Thanatos | Geoffrey Thanatos (apeacefuldeath) wrote in forgotten_gods, @ 2010-12-16 09:40:00 |
|
|||
Entry tags: | thanatos |
Who: Thanatos (apeacefuldeath); special guest appearance by Hades (ofdiss)
What: Prioritizing.
When: Early December.
Where: NYC.
Warnings: None.
Hospitals, noise and movement and frenetic paces, shouting to be heard above the shouts, the wailing wounded and screaming ambulances. Not his domain, but not not his domain, he'd stepped light-footed through more than one emergency room during his many days. Still, the ER was not Death's preferred place; he gravitated toward intensive care and cancer wards, recovery rooms where post-op patients slept soundly with the help of sedatives bearing his brother's name. Thanatos, the peaceful killer, was deeply fond of hospitals.

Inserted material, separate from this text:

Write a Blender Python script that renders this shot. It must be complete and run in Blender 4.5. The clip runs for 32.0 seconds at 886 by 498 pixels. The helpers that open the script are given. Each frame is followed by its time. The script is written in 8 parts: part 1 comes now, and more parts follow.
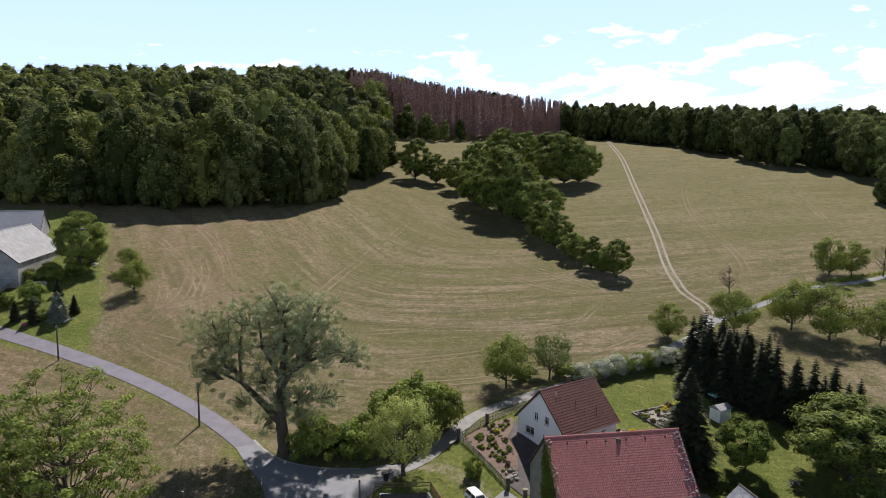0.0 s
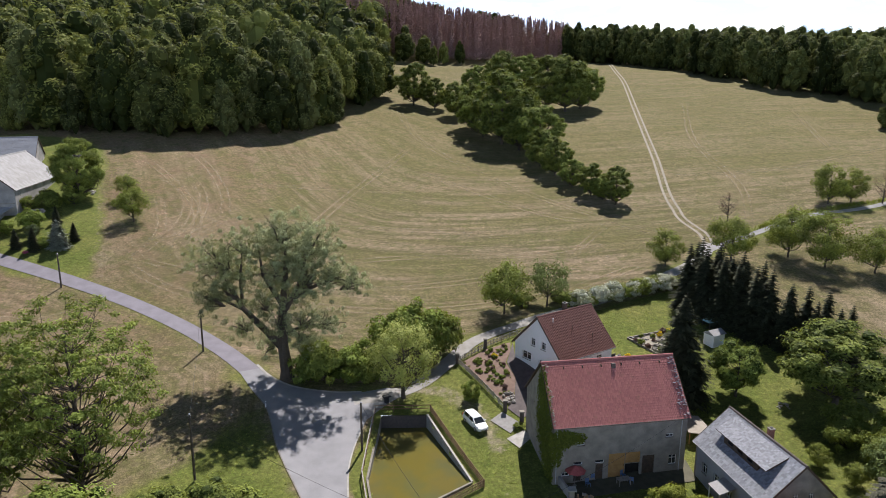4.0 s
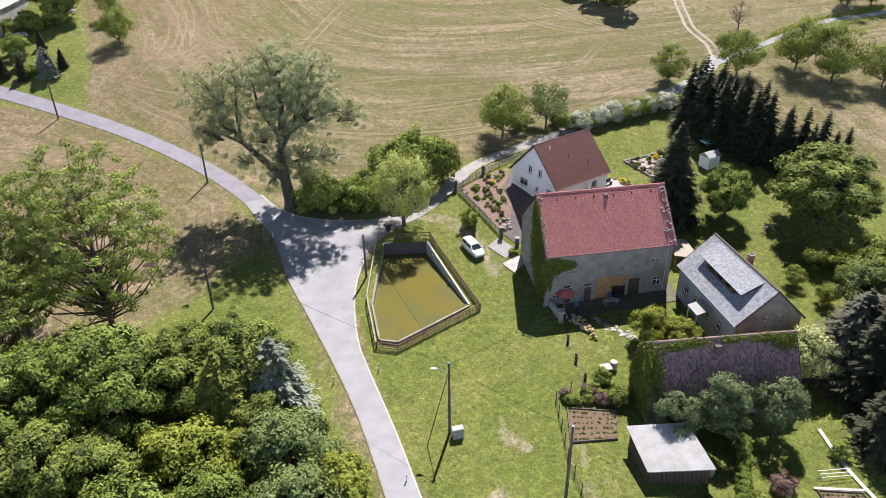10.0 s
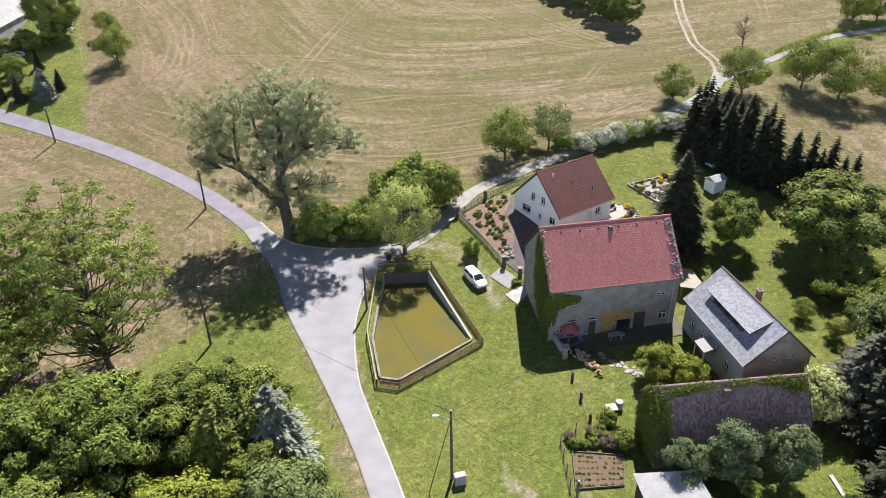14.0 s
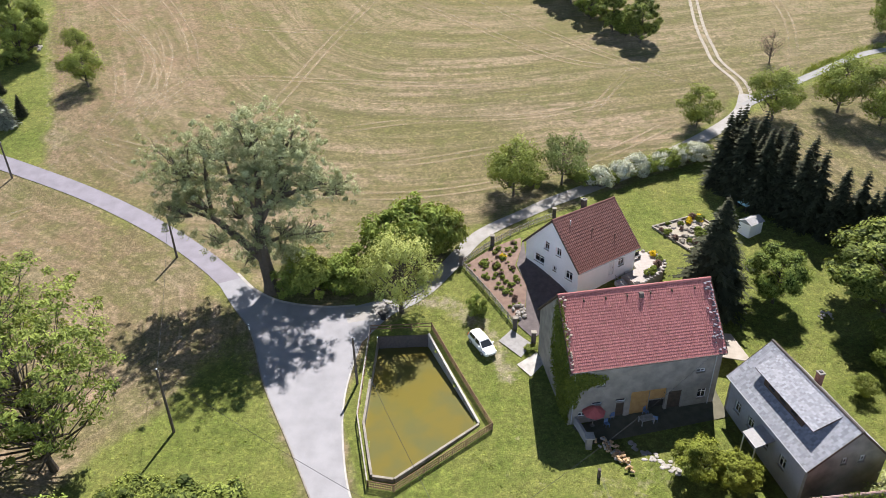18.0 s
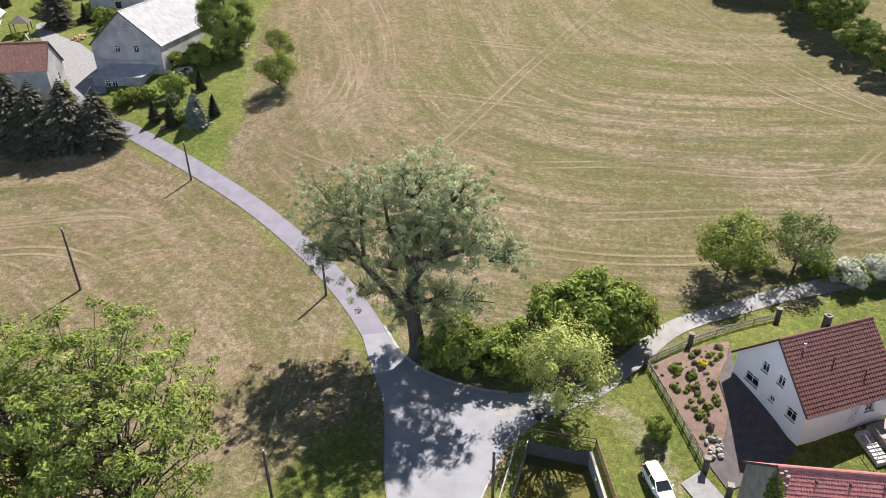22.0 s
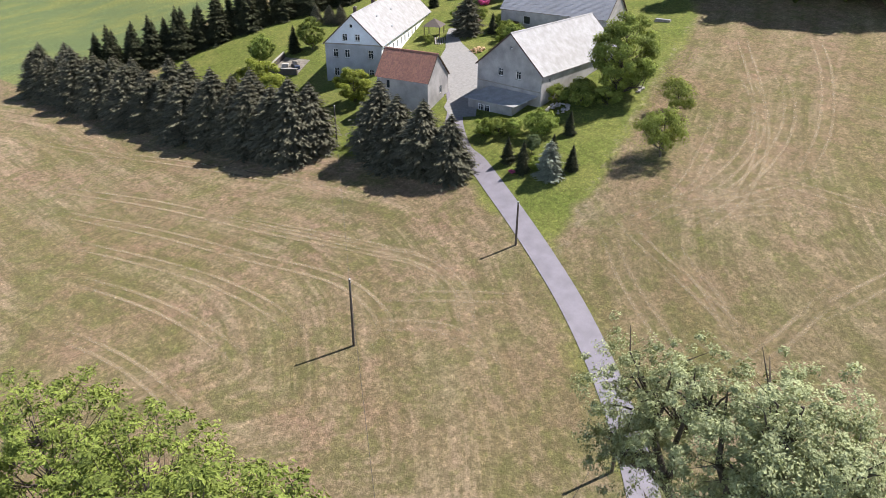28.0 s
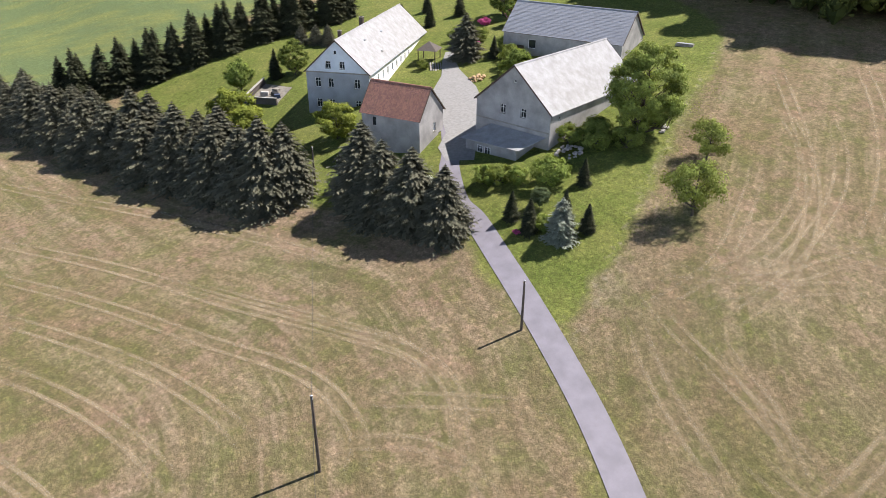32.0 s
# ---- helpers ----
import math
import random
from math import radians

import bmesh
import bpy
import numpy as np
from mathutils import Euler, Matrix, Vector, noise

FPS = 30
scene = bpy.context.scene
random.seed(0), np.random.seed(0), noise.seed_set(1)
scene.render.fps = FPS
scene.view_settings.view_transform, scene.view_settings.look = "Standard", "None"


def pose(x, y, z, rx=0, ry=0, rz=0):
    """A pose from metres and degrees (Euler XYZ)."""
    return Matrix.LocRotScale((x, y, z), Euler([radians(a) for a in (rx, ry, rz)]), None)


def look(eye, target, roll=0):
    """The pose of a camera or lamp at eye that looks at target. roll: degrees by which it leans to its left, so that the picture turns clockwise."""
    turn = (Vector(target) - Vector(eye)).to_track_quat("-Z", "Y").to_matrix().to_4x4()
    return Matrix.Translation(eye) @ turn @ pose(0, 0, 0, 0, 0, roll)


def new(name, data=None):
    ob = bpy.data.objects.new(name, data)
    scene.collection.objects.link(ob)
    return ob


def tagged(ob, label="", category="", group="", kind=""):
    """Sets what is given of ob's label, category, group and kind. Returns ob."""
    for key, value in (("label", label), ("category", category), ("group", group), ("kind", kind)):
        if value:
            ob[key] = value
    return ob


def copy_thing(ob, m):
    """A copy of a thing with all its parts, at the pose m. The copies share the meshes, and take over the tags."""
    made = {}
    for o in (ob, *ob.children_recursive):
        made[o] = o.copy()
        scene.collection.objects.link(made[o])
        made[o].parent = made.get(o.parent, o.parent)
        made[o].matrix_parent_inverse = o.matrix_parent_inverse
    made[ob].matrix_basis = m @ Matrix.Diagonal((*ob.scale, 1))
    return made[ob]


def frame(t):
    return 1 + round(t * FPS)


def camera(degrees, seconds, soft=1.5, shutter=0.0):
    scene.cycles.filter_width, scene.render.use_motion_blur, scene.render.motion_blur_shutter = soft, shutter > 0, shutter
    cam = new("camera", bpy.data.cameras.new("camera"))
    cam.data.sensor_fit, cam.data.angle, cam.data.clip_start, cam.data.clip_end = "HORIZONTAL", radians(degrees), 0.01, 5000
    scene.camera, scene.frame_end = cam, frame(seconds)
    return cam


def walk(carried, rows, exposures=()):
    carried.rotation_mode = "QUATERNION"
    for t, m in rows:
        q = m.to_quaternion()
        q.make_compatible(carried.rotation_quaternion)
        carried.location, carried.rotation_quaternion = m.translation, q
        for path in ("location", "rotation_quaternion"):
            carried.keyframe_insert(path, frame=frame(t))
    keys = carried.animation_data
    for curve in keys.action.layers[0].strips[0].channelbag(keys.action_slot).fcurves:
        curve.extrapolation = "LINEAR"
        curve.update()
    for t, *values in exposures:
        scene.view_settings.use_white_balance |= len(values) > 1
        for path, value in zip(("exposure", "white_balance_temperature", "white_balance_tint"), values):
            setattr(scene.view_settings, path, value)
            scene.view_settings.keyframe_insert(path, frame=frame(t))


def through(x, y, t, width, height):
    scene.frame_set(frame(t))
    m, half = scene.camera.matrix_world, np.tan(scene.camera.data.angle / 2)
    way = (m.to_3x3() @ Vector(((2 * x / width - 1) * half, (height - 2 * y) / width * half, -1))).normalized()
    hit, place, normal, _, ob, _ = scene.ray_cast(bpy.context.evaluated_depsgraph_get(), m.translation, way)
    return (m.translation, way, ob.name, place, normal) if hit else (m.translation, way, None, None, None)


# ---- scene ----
cam = camera(65.2, 32.0, soft=0.8)
# seconds, eye x y z in metres, yaw, pitch, roll in degrees
ROWS = [
    (0.0, 0.15, 0.82, 45.70, 0.40, -7.16, 0.20),
    (0.5, 0.15, 0.85, 45.69, 0.38, -3.81, 0.20),
    (1.0, 0.11, 0.89, 45.73, 0.35, -0.16, 0.20),
    (1.5, 0.10, 0.90, 45.75, 0.31, 1.65, 0.20),
    (2.0, 0.10, 0.87, 45.77, 0.30, 1.81, 0.20),
    (2.5, 0.10, 0.87, 45.82, 0.30, 0.40, 0.20),
    (3.0, 0.10, 0.88, 45.85, 0.31, -3.69, 0.20),
    (3.5, 0.11, 0.91, 45.88, 0.30, -8.42, 0.20),
    (4.0, 0.13, 0.94, 45.93, 0.28, -13.25, 0.20),
    (4.5, 0.21, 1.01, 45.93, 0.30, -18.00, 0.20),
    (6.5, 0.28, 0.98, 45.82, 0.23, -30.00, -0.40),
    (7.0, 0.41, 0.97, 46.08, 0.33, -30.03, -0.50),
    (7.5, 0.59, 0.93, 46.52, 0.40, -29.90, -0.62),
    (8.0, 0.78, 0.88, 47.13, 0.56, -29.70, -0.78),
    (8.5, 0.90, 0.90, 47.86, 0.66, -29.63, -0.90),
    (9.0, 0.95, 0.91, 48.64, 0.69, -29.60, -0.96),
    (9.5, 0.97, 0.91, 49.46, 0.72, -29.54, -0.94),
    (10.0, 0.99, 0.92, 50.26, 0.72, -29.54, -0.98),
    (10.5, 1.04, 0.90, 51.00, 0.76, -29.50, -1.00),
    (11.0, 1.11, 0.87, 51.65, 0.79, -29.37, -1.00),
    (11.5, 1.17, 0.91, 52.16, 0.82, -29.24, -1.02),
    (12.0, 1.19, 1.09, 52.49, 0.89, -29.34, -1.08),
    (12.5, 1.15, 1.52, 52.71, 0.92, -29.43, -1.10),
    (13.0, 1.10, 2.20, 52.85, 0.89, -29.43, -1.10),
    (13.5, 1.06, 3.15, 52.94, 0.89, -29.49, -1.12),
    (14.0, 1.04, 4.34, 53.01, 0.89, -29.47, -1.18),
    (14.5, 1.01, 5.69, 53.06, 0.89, -29.54, -1.20),
    (16.5, 0.83, 12.50, 53.27, 0.89, -29.49, -1.20),
    (17.0, 0.79, 14.60, 53.28, 0.89, -29.47, -1.20),
    (17.5, 0.74, 16.71, 53.29, 0.86, -29.47, -1.22),
    (18.0, 0.72, 18.81, 53.30, 0.89, -29.43, -1.28),
    (18.5, 0.71, 20.91, 53.30, 0.92, -29.39, -1.32),
    (19.0, 0.70, 23.01, 53.31, 0.99, -29.38, -1.38),
    (19.5, 0.68, 25.14, 53.31, 1.02, -29.28, -1.38),
    (20.0, 0.59, 27.29, 53.30, 1.12, -29.19, -1.32),
    (20.5, 0.42, 29.48, 53.31, 1.12, -29.15, -1.26),
    (21.0, 0.14, 31.71, 53.32, 1.05, -29.24, -1.14),
    (21.5, -0.22, 33.98, 53.33, 6.28, -29.08, -1.05),
    (22.0, -0.59, 36.19, 53.34, 17.97, -29.14, -0.83),
    (22.5, -0.95, 38.35, 53.33, 28.98, -28.95, -0.41),
    (23.0, -1.34, 40.49, 53.32, 31.04, -28.73, -0.08),
    (23.5, -1.84, 42.64, 53.32, 31.16, -28.78, -0.12),
    (24.0, -2.49, 44.89, 53.34, 31.22, -28.72, -0.10),
    (24.5, -3.28, 47.20, 53.37, 31.23, -28.65, -0.09),
    (25.0, -4.11, 49.51, 53.41, 36.16, -28.76, -0.19),
    (25.5, -4.93, 51.73, 53.44, 47.87, -28.76, -0.01),
    (26.0, -5.87, 53.87, 53.48, 51.41, -28.72, 0.39),
    (26.5, -7.04, 55.94, 53.54, 51.41, -28.65, 0.61),
    (28.5, -12.76, 62.72, 53.91, 51.58, -28.49, 0.30),
    (29.0, -14.34, 64.38, 53.92, 51.68, -28.49, 0.28),
    (29.5, -15.96, 65.98, 53.91, 51.72, -28.39, 0.24),
    (30.0, -17.59, 67.52, 53.90, 51.78, -28.33, 0.28),
    (30.5, -19.25, 69.01, 53.91, 51.80, -28.27, 0.30),
    (31.0, -20.95, 70.46, 53.94, 51.82, -28.21, 0.30),
    (31.5, -22.70, 71.89, 53.99, 51.79, -28.15, 0.28),
    (32.0, -24.47, 73.30, 54.05, 51.79, -28.10, 0.20),
]
walk(cam, [(t, pose(x, y, z, 90 + pitch, 0, yaw) @ pose(0, 0, 0, 0, 0, roll)) for t, x, y, z, yaw, pitch, roll in ROWS],
     [(0.0, 0.32), (1.0, -0.1), (2.0, -0.62), (3.0, -0.6), (3.5, -0.05), (4.0, 0.6), (4.5, 1.05), (6.5, 1.2), (20.0, 1.2), (22.0, 1.15), (32.0, 1.06)])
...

He treated this one much like an old friend, ghosting through its halls to run fingertips along painted walls (calm colors: greens and blues and bieges which said 'there is nothing to be afraid of, death is not coming for you'), occasionally stopping at an open door to study a room's occupant with blank, dead hawk's eyes. They were each sand in an hourglass to him, little falling grains which he sensed and he felt, this child of Night and Darkness, but had over time become unable to touch. Thus the madness. Thus the reason for his presence in this place not of healing but merely extended dying. Thanatos ghosted through the hospital in an almost literal sense; faded old thing amidst non-believers, the quiet guardian of slipping away during sleep now a junkyard dog which bared its teeth, which threatened violence but only toward those within reach of its tether. No one knew him, and so next to no one saw him.
The mortals were almost entirely lost to sword-wielding Death. His fellow gods were another thing -- they'd been his even during their glory days, when Greece was the world, men were small, and feared and loathed Thanatos just as surely as the gods themselves did. Immortal did not mean invincible, invulnerable. With Olympus gone and Dis so much dust, the Christ-child and its mockeries of sacrifice high on the mountain these sick and sour days, Thanatos counted on gods for sustenance. The forgotten were his bread, the weak his wine; tall, spindly Death trailed after them like a hungry spectre. But patient, oh so achingly patient, knowing that those he'd send away would not require a psychopomp. They would not pass through his once-King and Queen's hands for judgment. There would be no Elysium or Tartarus for them. Just the void. Just the bitter blackness of mortality at last.
Thanatos stood at the foot of Hades's hospital bed and thought on this, fingers twitching for the blade beneath his coat. He studied a face gone pale with hurt and drugs, cocked his head with its own knife's-edge features and contemplated taking the King of Death, what it might entail. In the end, he did nothing. Hades and the sad frailty he wore so well was nostalgia, a stop on the road to other things. There was a method to the madness, after all, an order which needed to be followed within the larger scope of chaos. Thanatos, then, stood and listened to the sound of a god's heart beating, one lunatic sitting in on another.